On May 5, in Cap Export, LLC v. Zinus, Inc., the Federal Circuit held that a district court properly vacated its earlier judgment of infringement in favor of Zinus after evidence came to light that Zinus’s president gave false deposition testimony. The decision offers useful insight into the Federal Circuit’s views on Federal Rule of Civil Procedure 60, which provides grounds for relief—such as vacating a final judgment—for fraud, misrepresentation, or misconduct by an opposing party.
Zinus is the owner of a patent directed to bed frames that can be shipped in a compact form with all of the frame components such as the footboard and side supports packed into a compartment in the headboard. Accused infringer Cap Export deposed Zinus’s president, who was also its testifying technical expert, about his knowledge of alleged prior art beds. He testified that he had never seen a bed shipped disassembled in one box before the filing date of the patent.
Relying in part on this evidence, the district court granted partial summary judgment for Zinus that the patent was not invalid in light of the prior art of record. The parties stipulated to the entry of a final judgment in favor of Zinus for infringement, $1.1 million in damages, and a permanent injunction against Cap Export.
Less than a month later, in another lawsuit that Zinus had filed, a defendant produced invoices for the purchase of disassembled beds shipped with components packed inside the headboard predating the filing date of the Zinus’s patent. When Cap Export learned of this evidence, its further investigation revealed that these invoices were for sales to Zinus and signed by the same president and expert who denied that he had seen such beds before the filing date of the patent.

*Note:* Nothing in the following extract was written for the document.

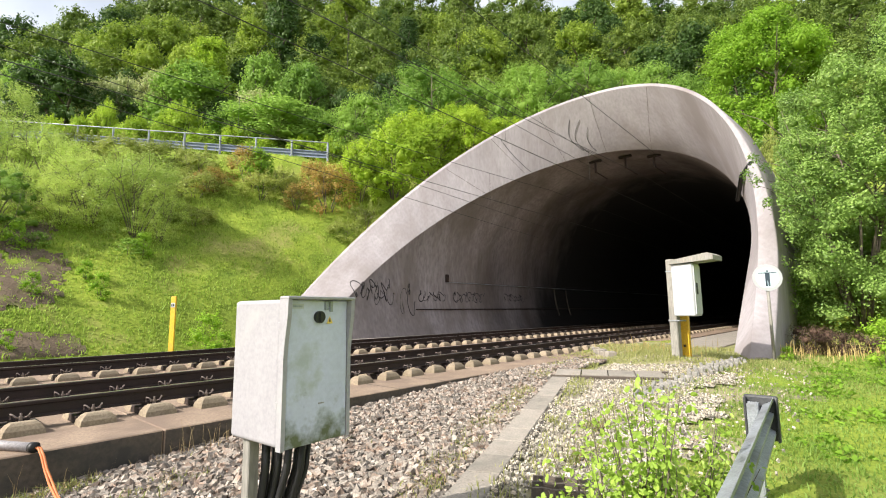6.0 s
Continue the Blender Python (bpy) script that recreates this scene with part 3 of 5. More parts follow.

Cap Export filed a motion to vacate the judgment under Rule 60(b)(3), alleging fraud and misrepresentation based on the deposition testimony. The district court granted the motion, finding that the invoices were for beds functionally identical to the claims in the patent, and that the deposition testimony constituted an affirmative misrepresentation regarding the witness’s knowledge of prior art bed frames shipped disassembled in a single box with components stored in the headboard.
In an approach that the Federal Circuit dubbed “blame the victim,” Zinus appealed, arguing that Cap Export’s “incompetent lawyers” would have discovered the emails relating to the purchase invoices had they exercised due diligence and propounded standard document production requests. Under Ninth Circuit law, Rule 60(b)(3) requires that the fraud not be discoverable by due diligence before or during the proceedings. Although the Federal Circuit began by characterizing the Ninth Circuit’s additional due diligence requirement as “questionable,” contrary to Rule 60, and without support in any other circuits, it nevertheless followed it because procedural issues require application of regional circuit law.
In addressing the question of what level of due diligence was required, the Federal Circuit looked to Ninth Circuit law and reasoned that due diligence in discovering fraud does not require investigation unless there is a reason to suspect fraud. According to the court, the record in this case offered no reason to suspect that the testimony of Zinus’s president and expert was fraudulent. He repeatedly misrepresented his knowledge of the relevant bed designs and Cap Export undertook numerous prior art searches that failed to uncover evidence of the purchase invoices. Also, the evidence that he concealed by his testimony was not widely available, a matter of public record, or information already in Cap Export’s possession.
The Federal Circuit affirmed, finding that Zinus’s witness misrepresented his knowledge of highly material prior art, and that the district court properly declined to condone such conduct by vacating the judgment under Rule 60(b)(3).
An interesting aspect of the decision is in its conclusion, in which the Federal Circuit emphasized that “[t]he functioning of the patent system requires that everything that tends to a full and fair determination of the matters in controversy should be placed before the court.” The court stated that “[t]he far-reaching social and economic consequences of a patent . . . give the public a paramount interest in seeing that patent monopolies spring from backgrounds free from fraud or other inequitable conduct and that such monopolies are kept within their legitimate scope.” The court’s policy statement seems to be directed at plugging the apparent loophole that Ninth Circuit law left open by layering a diligence requirement on Rule 60. Moreover, it is clear from the opinion that Zinus’s “blame the victim” approach failed to garner much sympathy from the court, as it was not inclined to allow Zinus to get away with misrepresenting the truth by hiding behind the Ninth Circuit’s due diligence shield.
The court’s decision may have future implications in other fraud-based defenses such as fraudulent procurement of a patent or trademark, where the fraud is not discovered until after the case concludes. With the possible exception of cases governed by Ninth Circuit law, owners of patents or trademarks should not expect to be able to fend off a motion to set aside a judgment under Rule 60 based on later-discovered fraud by asserting that the challenger failed to exercise due diligence in discovering the fraud.